Cannavale has also been on the press circuit, with a new interview with Rolling Stone.
How did you learn you got the part in Blue Jasmine?
To this day, I don’t know how Woody Allen knows me. My agent just called one day and told me that he wanted to meet for lunch. Everybody was telling me, ‘He’s not going to look you in the eyes.’ And when I walked into his office, somebody even told me I didn’t need to take my coat off, because who knows how long the meeting is going to last. So I was really intimidated. And the first thing he said was, “So can you shoot?” and I said “Yes!” I hadn’t asked for the time off of ‘Boardwalk Empire‘ yet, so I went back and luckily Terry Winter said, “We’re going to get you out of here anyway.”
Did you enjoy it?
You never know if you’re going to have that opportunity again. So I was stalking him on set. Honestly. I think that he noticed, too. I was there when I didn’t need to be. I would take my chair and move it closer to his. Sometimes he would look back startled and say, “Oh, you’re still here?” Of course I was! I was learning everything I could. He even taught me some of his little tricks. He has this trick he does with a quarter where he plays with it in his fingers. . .
Casella spoke to Grantland about how he got to be in ‘Blue Jasmine‘.
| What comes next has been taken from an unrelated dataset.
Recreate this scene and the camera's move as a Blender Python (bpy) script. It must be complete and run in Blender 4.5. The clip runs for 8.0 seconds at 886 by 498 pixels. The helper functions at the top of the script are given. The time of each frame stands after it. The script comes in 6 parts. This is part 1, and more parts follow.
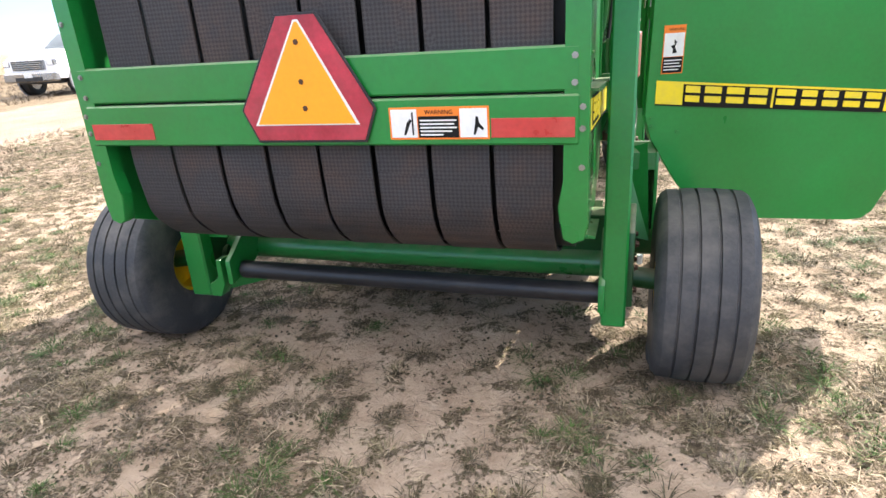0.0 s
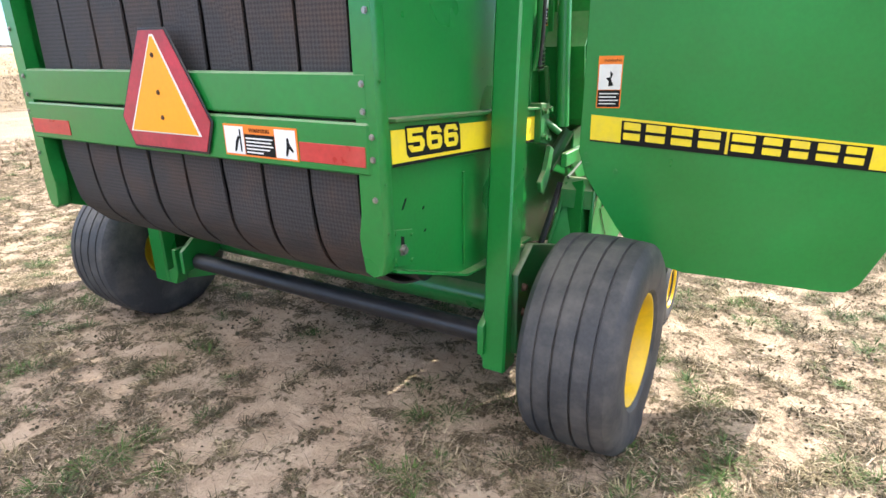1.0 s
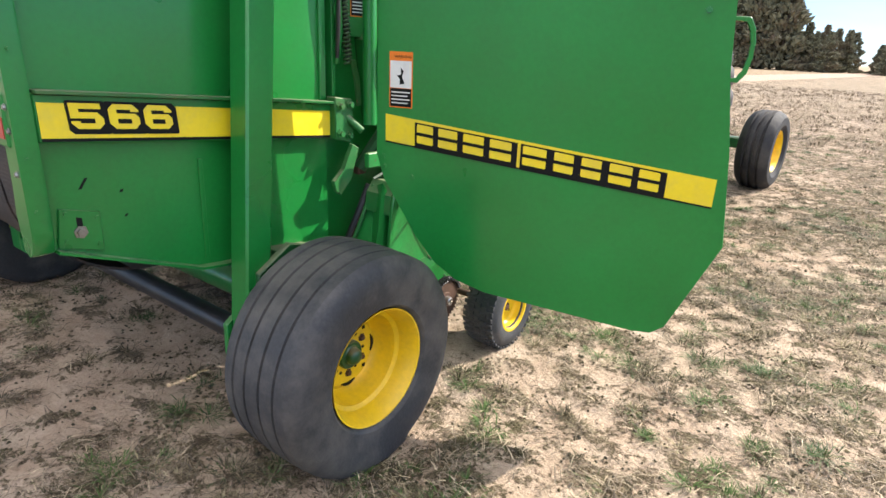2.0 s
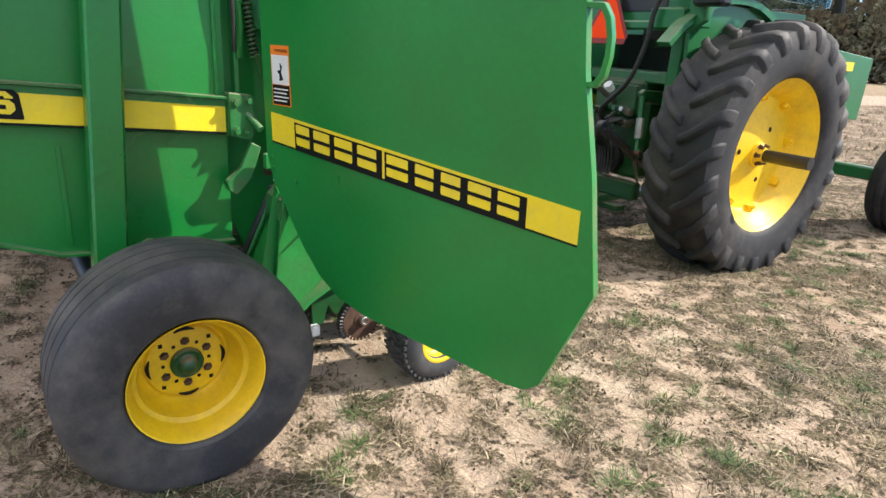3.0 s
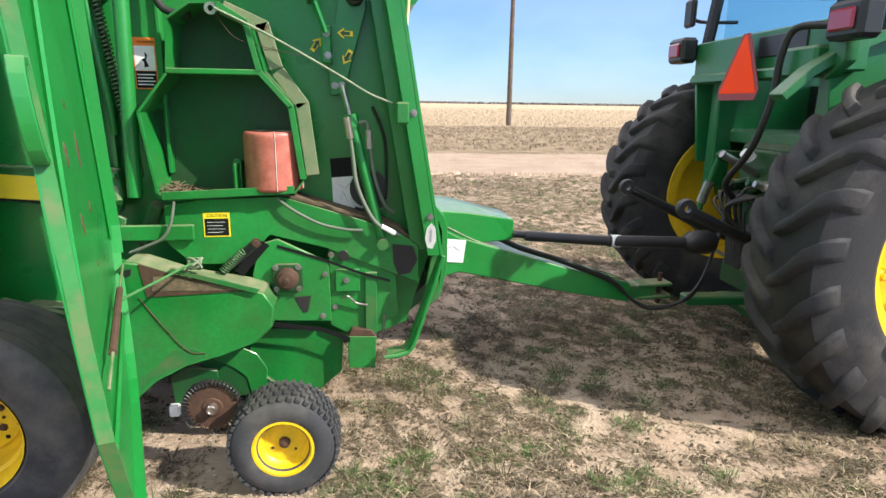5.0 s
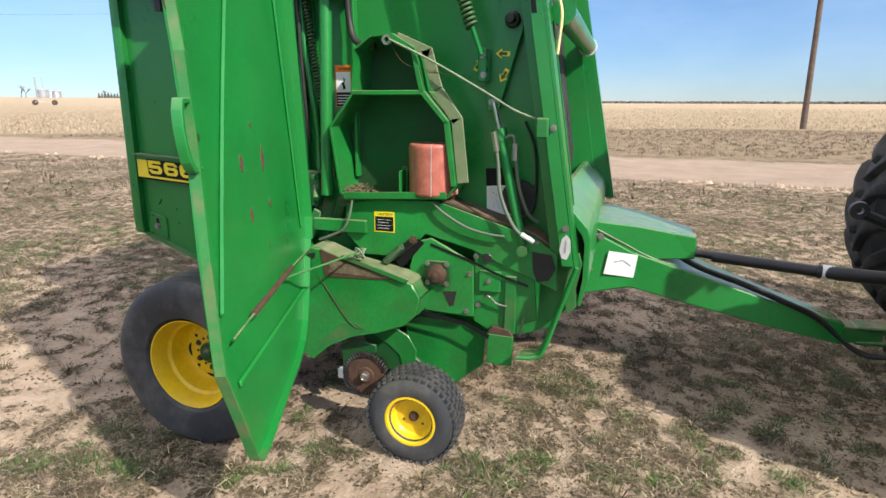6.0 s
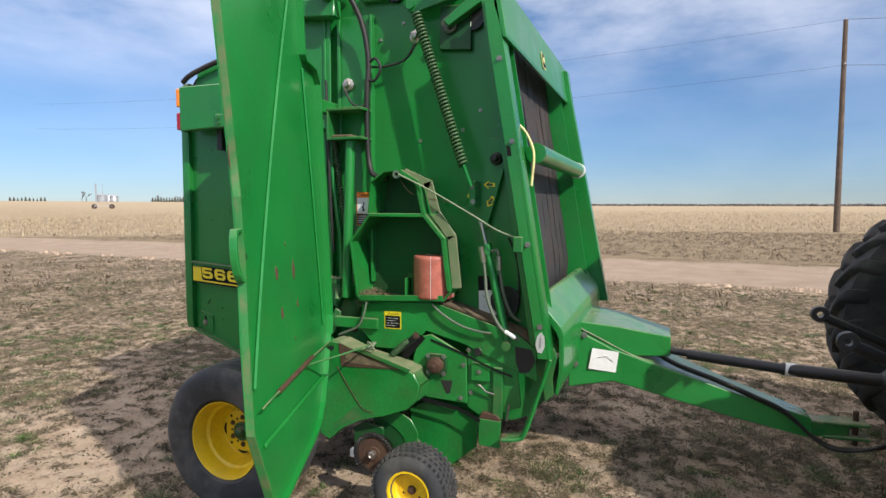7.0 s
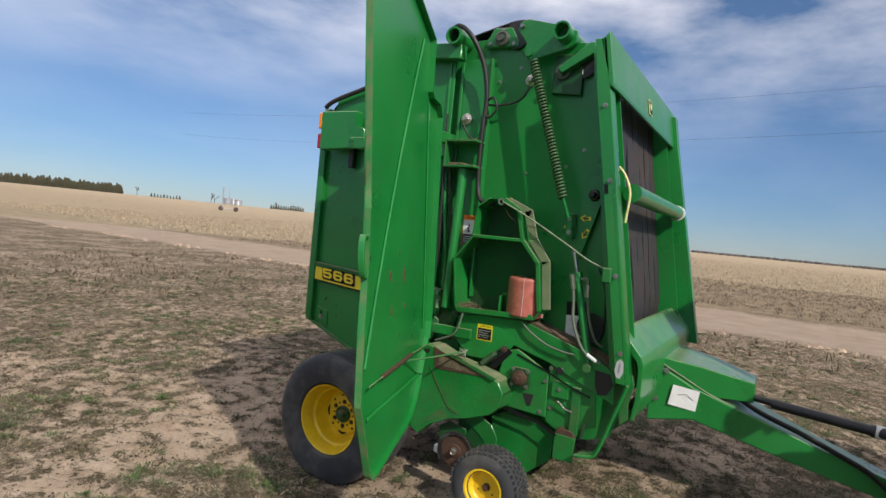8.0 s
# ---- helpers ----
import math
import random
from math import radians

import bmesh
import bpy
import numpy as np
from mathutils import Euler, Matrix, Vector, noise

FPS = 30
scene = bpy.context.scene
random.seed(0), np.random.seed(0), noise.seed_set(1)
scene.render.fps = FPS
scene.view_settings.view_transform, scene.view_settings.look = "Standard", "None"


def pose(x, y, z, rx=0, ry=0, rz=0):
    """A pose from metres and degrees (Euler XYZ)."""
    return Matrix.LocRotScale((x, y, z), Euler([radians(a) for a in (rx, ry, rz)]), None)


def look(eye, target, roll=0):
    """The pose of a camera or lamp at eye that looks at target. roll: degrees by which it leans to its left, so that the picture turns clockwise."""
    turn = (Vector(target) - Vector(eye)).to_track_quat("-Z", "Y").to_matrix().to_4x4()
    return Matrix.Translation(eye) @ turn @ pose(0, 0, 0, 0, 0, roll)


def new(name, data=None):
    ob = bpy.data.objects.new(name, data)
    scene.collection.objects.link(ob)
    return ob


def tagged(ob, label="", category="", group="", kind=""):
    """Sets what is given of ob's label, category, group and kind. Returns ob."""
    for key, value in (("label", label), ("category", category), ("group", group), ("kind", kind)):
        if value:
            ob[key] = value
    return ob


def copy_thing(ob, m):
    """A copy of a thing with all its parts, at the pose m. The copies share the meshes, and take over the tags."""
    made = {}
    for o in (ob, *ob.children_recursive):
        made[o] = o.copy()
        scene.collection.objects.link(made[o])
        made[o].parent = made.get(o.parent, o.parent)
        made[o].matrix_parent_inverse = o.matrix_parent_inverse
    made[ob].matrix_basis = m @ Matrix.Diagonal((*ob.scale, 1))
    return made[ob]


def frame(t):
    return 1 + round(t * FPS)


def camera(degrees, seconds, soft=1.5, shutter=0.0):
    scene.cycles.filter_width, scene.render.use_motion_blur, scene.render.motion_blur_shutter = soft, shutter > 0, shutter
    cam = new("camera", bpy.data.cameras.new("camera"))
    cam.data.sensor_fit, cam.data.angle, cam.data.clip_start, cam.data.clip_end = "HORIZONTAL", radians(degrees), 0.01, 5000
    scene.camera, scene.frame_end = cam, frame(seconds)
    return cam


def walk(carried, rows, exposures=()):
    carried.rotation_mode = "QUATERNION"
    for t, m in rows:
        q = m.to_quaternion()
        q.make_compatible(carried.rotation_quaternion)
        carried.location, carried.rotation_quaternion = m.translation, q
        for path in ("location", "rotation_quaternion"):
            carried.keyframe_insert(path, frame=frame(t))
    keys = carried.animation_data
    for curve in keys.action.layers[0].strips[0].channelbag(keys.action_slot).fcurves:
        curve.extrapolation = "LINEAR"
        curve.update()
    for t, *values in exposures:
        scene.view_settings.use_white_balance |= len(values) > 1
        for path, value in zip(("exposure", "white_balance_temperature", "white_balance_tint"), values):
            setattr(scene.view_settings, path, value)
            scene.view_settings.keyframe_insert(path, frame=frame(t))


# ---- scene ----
cam = camera(73.2, 8.0)
PATH = [
    (0, (1.0, -1.699, 1.428), (0.412, 0.076, 0.718), -3.8),
    (0.3, (1.244, -1.566, 1.404), (0.536, 0.16, 0.685), -2.6),
    (0.5, (1.382, -1.451, 1.424), (0.605, 0.237, 0.685), -4.6),
    (0.7, (1.558, -1.37, 1.437), (0.723, 0.299, 0.717), -2.9),
    (0.9, (1.741, -1.305, 1.432), (0.824, 0.366, 0.825), -0.0),
    (1, (1.84, -1.255, 1.428), (0.856, 0.356, 0.765), -1.2),
    (1.2, (2.006, -1.128, 1.436), (1.013, 0.466, 0.746), -2.1),
    (1.5, (2.248, -0.913, 1.393), (1.261, 0.707, 0.761), 3.4),
    (1.8, (2.437, -0.692, 1.383), (1.388, 0.872, 0.71), 2.5),
    (2, (2.642, -0.553, 1.385), (1.515, 0.967, 0.739), 2.8),
    (2.2, (2.749, -0.444, 1.411), (1.596, 1.031, 0.705), 2.9),
    (3.3, (3.277, 0.628, 1.387), (1.673, 1.646, 0.761), 2.3),
    (3.5, (3.333, 0.801, 1.405), (1.674, 1.711, 0.757), 0.3),
    (3.8, (3.362, 1.044, 1.405), (1.614, 1.821, 0.822), 0.9),
    (4, (3.359, 1.234, 1.418), (1.575, 1.946, 0.862), 0.1),
    (4.2, (3.37, 1.412, 1.43), (1.57, 2.129, 0.936), -1.0),
    (5.3, (3.365, 2.236, 1.438), (1.433, 2.344, 0.931), 0.9),
    (5.5, (3.356, 2.335, 1.45), (1.425, 2.33, 0.927), 0.3),
    (5.8, (3.402, 2.437, 1.482), (1.503, 2.059, 0.983), 0.9),
    (6, (3.478, 2.544, 1.493), (1.618, 1.983, 1.019), 0.2),
    (6.2, (3.552, 2.605, 1.52), (1.674, 2.005, 1.182), 0.2),
    (6.5, (3.692, 2.702, 1.551), (1.797, 2.093, 1.357), 0.6),
    (6.8, (3.842, 2.789, 1.591), (1.928, 2.235, 1.422), 1.1),
    (7, (3.918, 2.878, 1.586), (2.045, 2.192, 1.443), 0.1),
    (7.2, (3.98, 2.952, 1.558), (2.167, 2.111, 1.48), 0.5),
    (7.5, (4.092, 3.058, 1.568), (2.325, 2.124, 1.501), 3.2),
    (7.8, (4.161, 3.074, 1.57), (2.42, 2.091, 1.5), 4.2),
    (8, (4.238, 3.022, 1.561), (2.501, 2.033, 1.494), 5.5),
]
walk(cam, [(t, look(eye, target, roll)) for t, eye, target, roll in PATH],
     exposures=[(0.0, 1.9), (0.5, 1.95), (1.0, 1.97), (1.5, 1.9), (2.0, 1.52), (3.5, 1.3), (4.2, 1.3), (5.5, 1.15), (6.0, 0.93), (6.5, 0.72), (7.0, 0.58), (8.0, 0.2)])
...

My introduction to Woody Allen and to Ethan Coen was at the same time. On Broadway I starred in a play called Relatively Speaking, which was three one-act comedies, one of which was written by Ethan and one of which was by Woody. I was in both of those; the third one was by Elaine May, but I wasn’t in that. As soon as I finished that play, Woody called me in about a role in his untitled film that turned out to be Blue Jasmine. My audition with him was lovely, and he brought me in a couple of times to read for different things, and he gave me the part of Eddie. Filming with him was just a dream. He’s very helpful when he needs to be. He doesn’t like to talk about the characters that he’s written; he likes actors to come in and do a good job and not ask a lot of annoying actor-y questions. It’s not true that he doesn’t like to talk to actors; he gives direction in a very blunt and direct way. He doesn’t always look at you when he talks to you, but he reminds me a lot of my family and looks like my dad, who’s a Jew from the Bronx. There’s something very familiar about working with Woody. His writing is at such a high level that you don’t really need to ask him anything.
In other ‘Blue Jasmine’ award news, Variety reports that The Australian Academy of Cinema and Television Arts has given Blue Jasmine a number of nominations – Best Screenplay, Best Lead Actress (Cate Blanchett) and Best Supporting Actress (Sally Hawkins).
The film also made John Waters Top 10 films.
Finally, finance guru Suze Orman write a special piece about ‘Blue Jasmine‘ for Variety as part of their Oscars series.